See, prior to my affair with HH, I had never experienced a truly
broken heart. I thought maybe I’d never REALLY been in love, though now I
realize that hindsight in affairs of the heart can be quite distorting. I’d
been in love before. AND, I’d never so fully given my love before in a romantic
relationship. My love for my children had and continues to reach those
angelic heights. I cracked open my heart, and gave of it fully, to him, to HH.
In previous break-ups, I’d left a small but still
significant trail of broken hearts.
As I heard today the story of HH and this other woman, I
remembered how I’d felt sad and some longing in past romantic partings, but a
bit of disconnect; I wasn’t fully invested, so though my soon-to-be ex’s heart
was breaking, mine wasn’t. I was witnessing his sadness with a bit of distant
concern, almost like he was a character in a film with whom I empathized.
And I remembered, in those moments when I was pounding my
fists on the ground and vomiting and screaming and weeping, HH had always
appeared so far away, so disconnected, so unaffected. And it hit me – HH had never had his heart broken.
Maybe. I could be off here. As with so many things with HH,
it’s not really about him. It’s a wonderful, flying-into-the-glory chance for
me to expand my consciousness, and my heart.

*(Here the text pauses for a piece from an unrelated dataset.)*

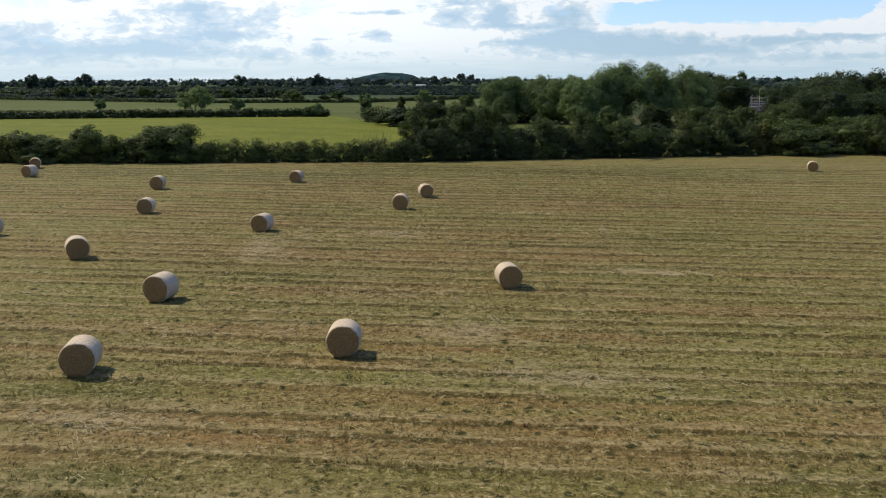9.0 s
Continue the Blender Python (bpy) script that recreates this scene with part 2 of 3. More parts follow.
def stalks(n):
    """Standing stubble: the colour of its row, from stalk to stalk darker or paler."""
    geo = n.add("ShaderNodeNewGeometry")
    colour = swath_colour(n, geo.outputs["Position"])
    isle = geo.outputs["Random Per Island"]
    c = n.mix(n.ramp(isle, (0.0, 0.6), (0.40, 0.0)), colour, (0.085, 0.064, 0.017))
    c = n.mix(n.ramp(isle, (0.55, 0.0), (1.0, 0.65)), c, (0.324, 0.265, 0.117))
    m = n.add("ShaderNodeMixShader")
    m.inputs[0].default_value = 0.32
    n.link(surface(n, c, 0.8), m.inputs[1])
    t = n.add("ShaderNodeBsdfTranslucent")
    n.feed(t.inputs[0], c)
    n.link(t.outputs[0], m.inputs[2])
    return m.outputs[0]


def pasture(n):
    pos = place(n)
    a = n.noise(1.0, 4.0, 0.6, n.scaled(pos, (0.04, 0.10, 0.0)))
    b = n.noise(1.2, 5.0, 0.65, pos)
    c = n.mix(n.ramp(a, (0.35, 0.0), (0.65, 1.0)), (0.098, 0.112, 0.008), (0.158, 0.156, 0.020))
    t = n.noise(0.35, 5.0, 0.7, pos)
    d = n.mix(n.ramp(b, (0.42, 0.6), (0.60, 0.0)), c, (0.064, 0.086, 0.008))
    d = n.mix(n.ramp(t, (0.52, 0.0), (0.64, 0.32)), d, (0.190, 0.180, 0.040))
    d = n.mix(n.ramp(t, (0.36, 0.4), (0.46, 0.0)), d, (0.062, 0.088, 0.010))
    return surface(n, d, 0.85, b, 0.5, 0.15)


def meadow(n):
    pos = place(n)
    a = n.noise(1.0, 4.0, 0.6, n.scaled(pos, (0.012, 0.06, 0.0)))
    b = n.noise(0.8, 4.0, 0.65, pos)
    c = n.mix(n.ramp(a, (0.35, 0.0), (0.65, 1.0)), (0.058, 0.076, 0.015), (0.090, 0.098, 0.026))
    return surface(n, n.mix(n.ramp(b, (0.4, 0.5), (0.6, 0.0)), c, (0.058, 0.075, 0.024)), 0.9, b, 0.4, 0.15)


def farmland(n):
    pos = place(n)
    a = n.noise(1.0, 3.0, 0.5, n.scaled(pos, (0.004, 0.012, 0.0)))
    b = n.noise(0.2, 4.0, 0.6, pos)
    c = n.ramp(a, (0.30, (0.018, 0.032, 0.012)), (0.50, (0.034, 0.050, 0.016)), (0.62, (0.060, 0.076, 0.026)), (0.72, (0.028, 0.042, 0.014)))
    return surface(n, n.mix(n.ramp(b, (0.4, 0.5), (0.6, 0.0)), c, (0.040, 0.052, 0.020)), 0.9)


def rough_grass(n):
    pos = place(n)
    a = n.noise(0.35, 5.0, 0.6, pos)
    b = n.noise(3.0, 4.0, 0.65, pos)
    c = n.ramp(a, (0.35, (0.034, 0.044, 0.012)), (0.50, (0.062, 0.060, 0.022)), (0.65, (0.100, 0.080, 0.036)))
    return surface(n, n.mix(n.ramp(b, (0.4, 0.6), (0.6, 0.0)), c, (0.045, 0.050, 0.018)), 0.9, b, 0.7, 0.2)


def dry_margin(n):
    pos = place(n)
    a = n.noise(0.5, 5.0, 0.6, pos)
    b = n.noise(4.0, 4.0, 0.65, pos)
    c = n.ramp(a, (0.35, (0.110, 0.100, 0.036)), (0.50, (0.220, 0.160, 0.075)), (0.65, (0.300, 0.215, 0.115)))
    return surface(n, n.mix(n.ramp(b, (0.4, 0.6), (0.6, 0.0)), c, (0.070, 0.060, 0.024)), 0.9, b, 0.7, 0.2)


def foliage(dark, light, lean, through_light=0.25):
    """Leaves from dark to light, leaning to a third colour over whole boughs and from plant to plant."""
    def build(n):
        geo = n.add("ShaderNodeNewGeometry")
        isle = geo.outputs["Random Per Island"]
        info = n.add("ShaderNodeObjectInfo").outputs["Random"]
        bough = n.noise(0.55, 3.0, 0.6, geo.outputs["Position"])
        c = n.mix(isle, dark, light)
        f = n.math("ADD", n.math("MULTIPLY", n.math("SUBTRACT", bough, 0.42), 2.4), n.math("MULTIPLY", n.math("SUBTRACT", info, 0.5), 0.7), clamp=True)
        c = n.mix(f, c, lean)
        p = surface(n, c, 0.65, gloss=0.12)
        t = n.add("ShaderNodeBsdfTranslucent")
        n.feed(t.inputs[0], n.mix(0.5, c, (0.17, 0.24, 0.05)))
        m = n.add("ShaderNodeMixShader")
        m.inputs[0].default_value = through_light
        n.link(p, m.inputs[1])
        n.link(t.outputs[0], m.inputs[2])
        return m.outputs[0]
    return build


def wooded_hill(n):
    pos = place(n)
    a = n.noise(0.035, 5.0, 0.65, n.scaled(pos, (1.0, 0.5, 1.6)))
    # woodland tones with the blue of distance haze painted in
    c = n.ramp(a, (0.38, (0.012, 0.026, 0.030)), (0.52, (0.024, 0.045, 0.052)), (0.64, (0.040, 0.064, 0.066)))
    return surface(n, c, 1.0, a, 1.0, 8.0, gloss=0.0)


def bark(n):
    pos = place(n)
    b = n.noise(6.0, 5.0, 0.6, n.scaled(pos, (1.0, 1.0, 0.25)))
    return surface(n, n.ramp(b, (0.3, (0.045, 0.036, 0.026)), (0.7, (0.140, 0.115, 0.085))), 0.9, b, 0.7, 0.05)


def hay(n):
    co = n.add("ShaderNodeTexCoord").outputs["Object"]
    sep = n.add("ShaderNodeSeparateXYZ")
    n.link(co, sep.inputs[0])
    r = n.math("SQRT", n.math("ADD", n.math("MULTIPLY", sep.outputs[0], sep.outputs[0]), n.math("MULTIPLY", sep.outputs[2], sep.outputs[2])))
    wob = n.noise(5.0, 4.0, 0.6, co)
    rings = n.math("SINE", n.math("ADD", n.math("MULTIPLY", r, 60.0), n.math("MULTIPLY", wob, 18.0)))
    grain = n.noise(38.0, 5.0, 0.7, co)
    clump = n.noise(9.0, 4.0, 0.6, co)
    c = n.mix(n.ramp(grain, (0.33, 0.0), (0.68, 1.0)), (0.140, 0.082, 0.034), (0.410, 0.268, 0.112))
    c = n.mix(n.math("MULTIPLY", n.math("ADD", rings, 1.0), 0.20), c, (0.135, 0.080, 0.038))
    c = n.mix(n.ramp(clump, (0.5, 0.0), (0.7, 0.6)), c, (0.250, 0.200, 0.110))
    return surface(n, c, 0.9, n.math("ADD", grain, n.math("MULTIPLY", rings, 0.25)), 0.9, 0.04)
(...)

I remembered old, disconnected me. Though I’m older and
wiser now, I’m less decrepit, less stiff, less set in my ways. And I am most
definitely still doing the good work so that it may continue to be so.
From my time with HH, I discovered how fully I could give my
love. And now I’ve been blessed with the most generous and hilarious best
friend of a hot lover of a partner, and I have learned to give that love AND
receive that oceanic love right back. My heartbreak was the path to this bliss,
for me. When we came together, my Love was in a state of heartbreak too, though
his was an unbearable sense of heartbroken loss from a young, beautiful,
loving, passionate and gifted friend who was lost in an accident, gone way, way
too soon.
Today, I remember what it was like to break hearts, to even
feel a little superior in that moment of not being as devastated as the “other.”
Today, my empathy and forgiveness grows for Monsieur Heartbreak, for I have
walked in those shoes.
And I walked right out of them, into the barren hell of my
mind, the deepest shadows that challenge my heart and my love for myself and
all life. And I walked through that fire, as I surely will again, to the other
side, and jumped into the seething, bubbling, pulsing, soothing, buoyant, saturating,
life-filled ocean, into Love.
In my prayer for my own equanimity, I have found something
more harmonic than indifference. I pray, with clear love and deep gratitude,
that Heartbreak Henry gets his heart broken before he dies, and gets to
experience the ineffable blessing of the journey back.